*What to do:*
All of the data below should be written out exactly.
╭─ Available data
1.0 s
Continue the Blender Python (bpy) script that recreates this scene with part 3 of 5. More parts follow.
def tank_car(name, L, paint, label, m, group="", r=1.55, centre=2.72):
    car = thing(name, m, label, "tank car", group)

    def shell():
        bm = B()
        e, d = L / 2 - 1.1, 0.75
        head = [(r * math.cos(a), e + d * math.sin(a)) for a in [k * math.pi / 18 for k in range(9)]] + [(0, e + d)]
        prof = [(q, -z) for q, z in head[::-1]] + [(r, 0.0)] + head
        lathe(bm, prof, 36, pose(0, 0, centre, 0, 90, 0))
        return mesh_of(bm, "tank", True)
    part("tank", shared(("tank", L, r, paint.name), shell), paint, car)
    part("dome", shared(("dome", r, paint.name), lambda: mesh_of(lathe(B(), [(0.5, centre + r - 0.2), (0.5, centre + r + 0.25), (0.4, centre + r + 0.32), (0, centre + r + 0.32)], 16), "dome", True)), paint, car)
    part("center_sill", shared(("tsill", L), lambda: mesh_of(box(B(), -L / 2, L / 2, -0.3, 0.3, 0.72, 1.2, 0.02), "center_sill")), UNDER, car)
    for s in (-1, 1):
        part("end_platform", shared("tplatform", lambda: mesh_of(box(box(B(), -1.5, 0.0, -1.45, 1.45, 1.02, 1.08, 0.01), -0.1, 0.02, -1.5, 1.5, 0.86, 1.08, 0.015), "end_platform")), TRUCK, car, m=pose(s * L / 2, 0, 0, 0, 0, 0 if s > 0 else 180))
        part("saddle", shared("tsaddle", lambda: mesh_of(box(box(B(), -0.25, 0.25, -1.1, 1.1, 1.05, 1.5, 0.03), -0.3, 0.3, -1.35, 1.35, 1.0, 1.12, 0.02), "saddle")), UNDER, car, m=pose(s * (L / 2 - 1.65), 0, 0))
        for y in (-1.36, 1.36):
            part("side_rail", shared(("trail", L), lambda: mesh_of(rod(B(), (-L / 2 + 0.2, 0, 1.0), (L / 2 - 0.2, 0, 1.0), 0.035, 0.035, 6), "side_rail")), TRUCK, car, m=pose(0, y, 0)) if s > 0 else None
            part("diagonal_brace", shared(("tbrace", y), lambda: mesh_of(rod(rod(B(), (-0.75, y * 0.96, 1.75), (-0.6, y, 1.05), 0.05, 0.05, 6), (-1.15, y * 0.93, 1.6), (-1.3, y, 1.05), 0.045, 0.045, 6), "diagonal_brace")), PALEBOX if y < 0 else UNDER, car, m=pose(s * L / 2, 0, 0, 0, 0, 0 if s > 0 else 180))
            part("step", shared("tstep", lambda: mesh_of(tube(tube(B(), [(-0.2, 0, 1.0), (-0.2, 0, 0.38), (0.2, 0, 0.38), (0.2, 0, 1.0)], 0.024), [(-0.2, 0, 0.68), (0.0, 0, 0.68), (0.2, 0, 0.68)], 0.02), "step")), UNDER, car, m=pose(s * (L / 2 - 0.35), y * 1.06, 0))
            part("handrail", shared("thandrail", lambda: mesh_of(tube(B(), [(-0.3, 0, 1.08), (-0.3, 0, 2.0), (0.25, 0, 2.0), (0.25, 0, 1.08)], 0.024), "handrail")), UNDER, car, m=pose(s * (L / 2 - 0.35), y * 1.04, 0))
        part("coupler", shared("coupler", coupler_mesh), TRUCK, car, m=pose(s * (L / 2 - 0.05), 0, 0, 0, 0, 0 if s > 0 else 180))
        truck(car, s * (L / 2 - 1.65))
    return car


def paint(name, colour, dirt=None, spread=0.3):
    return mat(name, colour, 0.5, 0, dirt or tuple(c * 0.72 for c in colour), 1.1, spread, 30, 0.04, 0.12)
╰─
*Solution to this exercise:*
1.0 s
Continue the Blender Python (bpy) script that recreates this scene with part 3 of 5. More parts follow.
def tank_car(name, L, paint, label, m, group="", r=1.55, centre=2.72):
    car = thing(name, m, label, "tank car", group)

    def shell():
        bm = B()
        e, d = L / 2 - 1.1, 0.75
        head = [(r * math.cos(a), e + d * math.sin(a)) for a in [k * math.pi / 18 for k in range(9)]] + [(0, e + d)]
        prof = [(q, -z) for q, z in head[::-1]] + [(r, 0.0)] + head
        lathe(bm, prof, 36, pose(0, 0, centre, 0, 90, 0))
        return mesh_of(bm, "tank", True)
    part("tank", shared(("tank", L, r, paint.name), shell), paint, car)
    part("dome", shared(("dome", r, paint.name), lambda: mesh_of(lathe(B(), [(0.5, centre + r - 0.2), (0.5, centre + r + 0.25), (0.4, centre + r + 0.32), (0, centre + r + 0.32)], 16), "dome", True)), paint, car)
    part("center_sill", shared(("tsill", L), lambda: mesh_of(box(B(), -L / 2, L / 2, -0.3, 0.3, 0.72, 1.2, 0.02), "center_sill")), UNDER, car)
    for s in (-1, 1):
        part("end_platform", shared("tplatform", lambda: mesh_of(box(box(B(), -1.5, 0.0, -1.45, 1.45, 1.02, 1.08, 0.01), -0.1, 0.02, -1.5, 1.5, 0.86, 1.08, 0.015), "end_platform")), TRUCK, car, m=pose(s * L / 2, 0, 0, 0, 0, 0 if s > 0 else 180))
        part("saddle", shared("tsaddle", lambda: mesh_of(box(box(B(), -0.25, 0.25, -1.1, 1.1, 1.05, 1.5, 0.03), -0.3, 0.3, -1.35, 1.35, 1.0, 1.12, 0.02), "saddle")), UNDER, car, m=pose(s * (L / 2 - 1.65), 0, 0))
        for y in (-1.36, 1.36):
            part("side_rail", shared(("trail", L), lambda: mesh_of(rod(B(), (-L / 2 + 0.2, 0, 1.0), (L / 2 - 0.2, 0, 1.0), 0.035, 0.035, 6), "side_rail")), TRUCK, car, m=pose(0, y, 0)) if s > 0 else None
            part("diagonal_brace", shared(("tbrace", y), lambda: mesh_of(rod(rod(B(), (-0.75, y * 0.96, 1.75), (-0.6, y, 1.05), 0.05, 0.05, 6), (-1.15, y * 0.93, 1.6), (-1.3, y, 1.05), 0.045, 0.045, 6), "diagonal_brace")), PALEBOX if y < 0 else UNDER, car, m=pose(s * L / 2, 0, 0, 0, 0, 0 if s > 0 else 180))
            part("step", shared("tstep", lambda: mesh_of(tube(tube(B(), [(-0.2, 0, 1.0), (-0.2, 0, 0.38), (0.2, 0, 0.38), (0.2, 0, 1.0)], 0.024), [(-0.2, 0, 0.68), (0.0, 0, 0.68), (0.2, 0, 0.68)], 0.02), "step")), UNDER, car, m=pose(s * (L / 2 - 0.35), y * 1.06, 0))
            part("handrail", shared("thandrail", lambda: mesh_of(tube(B(), [(-0.3, 0, 1.08), (-0.3, 0, 2.0), (0.25, 0, 2.0), (0.25, 0, 1.08)], 0.024), "handrail")), UNDER, car, m=pose(s * (L / 2 - 0.35), y * 1.04, 0))
        part("coupler", shared("coupler", coupler_mesh), TRUCK, car, m=pose(s * (L / 2 - 0.05), 0, 0, 0, 0, 0 if s > 0 else 180))
        truck(car, s * (L / 2 - 1.65))
    return car


def paint(name, colour, dirt=None, spread=0.3):
    return mat(name, colour, 0.5, 0, dirt or tuple(c * 0.72 for c in colour), 1.1, spread, 30, 0.04, 0.12)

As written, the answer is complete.